The Roundabout of Death has sprouted flowers. This seems like a juxtaposition – something that symbolises doom and demise has born new life. These little white, yellow and purple fronds flutter in the constant breeze from the cars’ slipstream, their sweet scent completely overpowered by petrol fumes. Oh to lie amid you flowers, to playfully roll around among you like a perfume advert, or to carry over a picnic blanket and eat quiche and finger sandwiches. If you weren’t growing on a roundabout I so would. So please stop winking coyly at me already.
Out of the bad can come the good. In winter this roundabout on which we live is hell on earth, clogged with cars, bleak from cold rain and dark by 4pm. Now, I eat my breakfast on the balcony while reading a book. The sun is warm, the flowers dance and I barely notice the traffic as I eat my favourite meal of the day.
Today is a sleepy Saturday. A productive morning raiding the shops for summer clothes (I’m still wearing tops from sixth form) has resulted in an apathetic afternoon; a lazy sandwich lunch on the balcony – soft white baps stuffed with ham and cheese gently melted under the grill before filled with fresh gem lettuce, chunks of beetroot, cucumber and homemade sweet chilli sauce. Dinner is a pick ‘n mix affair; sometimes I just crave a bit of this, a bit of that, all wrapped up snuggly in a tortilla blanket. Bowls are lined up correctly on the table – some crunchy lettuce leaves, julienned carrot sticks drizzled in olive oil, lemon and minced garlic, yoghurt stirred through with chopped parsley and cucumber, and sweet roasted pepper salsa with diced red onion and chilli. These fresh, crunchy sides are stuffed into wraps along with juicy lamb koftas and rolled up to munch methodically.
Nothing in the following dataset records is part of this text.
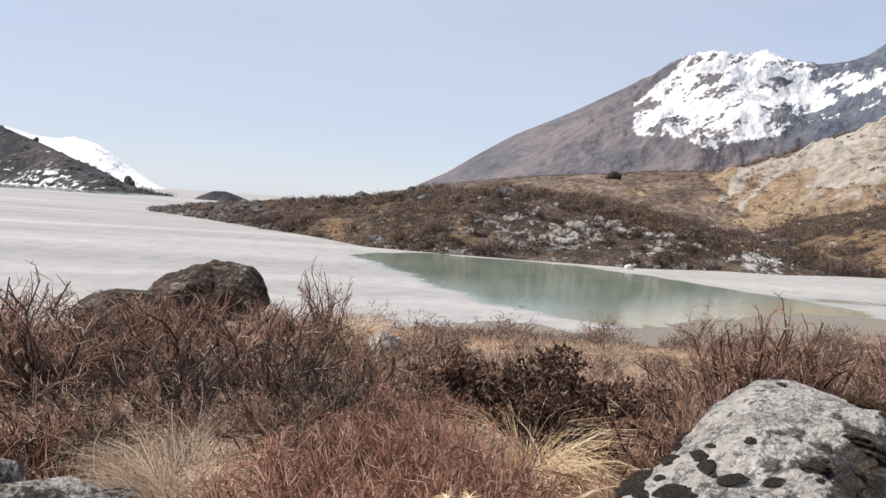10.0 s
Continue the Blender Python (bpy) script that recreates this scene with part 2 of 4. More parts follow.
def lake_material():
    m, nt, b = shade("lake_ice", 0.4, 0.5)
    v = coords(nt)
    streaks = maths(nt, "ADD", maths(nt, "MULTIPLY", grain(nt, coords(nt, (0.22, 1.0, 1.0)), 0.09, 6.0), 0.55), maths(nt, "MULTIPLY", grain(nt, coords(nt, (0.3, 1.0, 1.0)), 0.018, 5.0), 0.45))
    fine = grain(nt, v, 0.7, 5.0)
    ice = ramp(nt, maths(nt, "ADD", maths(nt, "MULTIPLY", streaks, 0.7), maths(nt, "MULTIPLY", fine, 0.3)),
               ((0.0, (0.17, 0.164, 0.157)), (0.45, (0.325, 0.31, 0.294)), (1.0, (0.53, 0.505, 0.48))))
    deep = ramp(nt, streaks, ((0.0, (0.11, 0.15, 0.118)), (0.5, (0.18, 0.235, 0.19)), (1.0, (0.27, 0.315, 0.265))))
    melt = maths(nt, "ADD", attribute(nt, "melt"), maths(nt, "MULTIPLY_ADD", grain(nt, v, 0.16, 5.0), 0.36, -0.18))
    melt = node(nt, "ShaderNodeMapRange", Value=melt, From_Min=0.35, From_Max=0.65)
    melt.interpolation_type = "SMOOTHSTEP"
    wet = melt.outputs[0]
    silty = maths(nt, "MULTIPLY", attribute(nt, "shallow"), maths(nt, "MULTIPLY_ADD", grain(nt, coords(nt, (0.35, 1.0, 1.0)), 0.5, 5.0), 0.6, 0.5), clamp=True)
    deep = blend(nt, silty, deep, (0.235, 0.215, 0.125))
    nt.links.new(blend(nt, wet, ice, deep), b.inputs["Base Color"])
    nt.links.new(maths(nt, "MULTIPLY_ADD", wet, -0.42, 0.5), b.inputs["Roughness"])
    relief(nt, b, grain(nt, v, 2.2, 4.0), 0.12, 0.03)
    return m


lake_mat = lake_material()


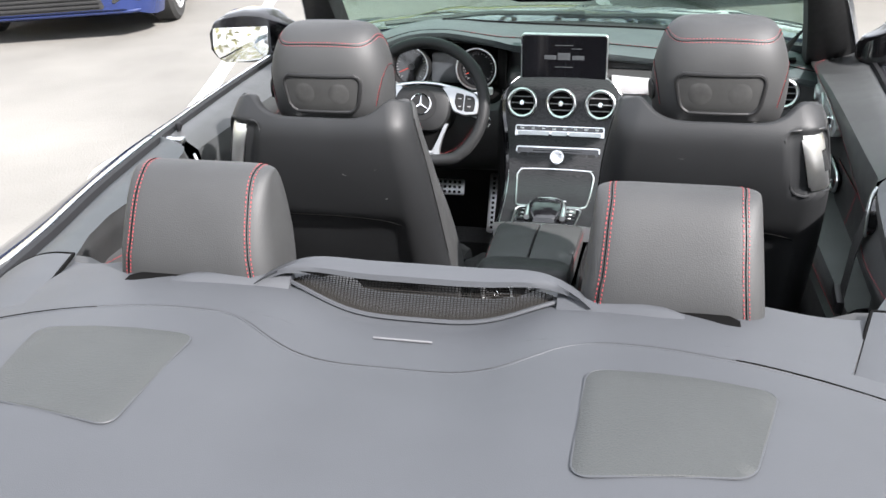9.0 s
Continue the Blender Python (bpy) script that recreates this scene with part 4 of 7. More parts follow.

The sun still shines through the French windows. Bank holiday weekend. It’s the excuse for lemonade. My mum has a cookbook from her school days called ‘Learning to Cook’. It’s food-stained and tattered, marked with her pencilled annotations. It’s the book I turn to for the basic roux sauce recipe, or the simple, sweet lemonade. With only three ingredients it is the easiest way to use up your lemons and relax in a sleepy stupor, ice clinking in your glass, on a sunny Saturday.
As this only requires lemons, sugar and water, there shouldn’t be many hiccups. However, as I am quite lazy, I used the only sugar in the flat – soft brown. This still worked perfectly, although the lemonade was much more yellow than usual, perfect to mix with iced tea.
- Boil the kettle and peel half the lemon. Put the peelings of zest in a jug with the sugar. Pour over 150ml of boiling water and leave the zest to steep the water until cold.
- Once chilled top the lemonade with the remaining 250ml cold water and the juice of the lemon.
- Serve with lots of ice and maybe a splash of elderflower or lime cordial.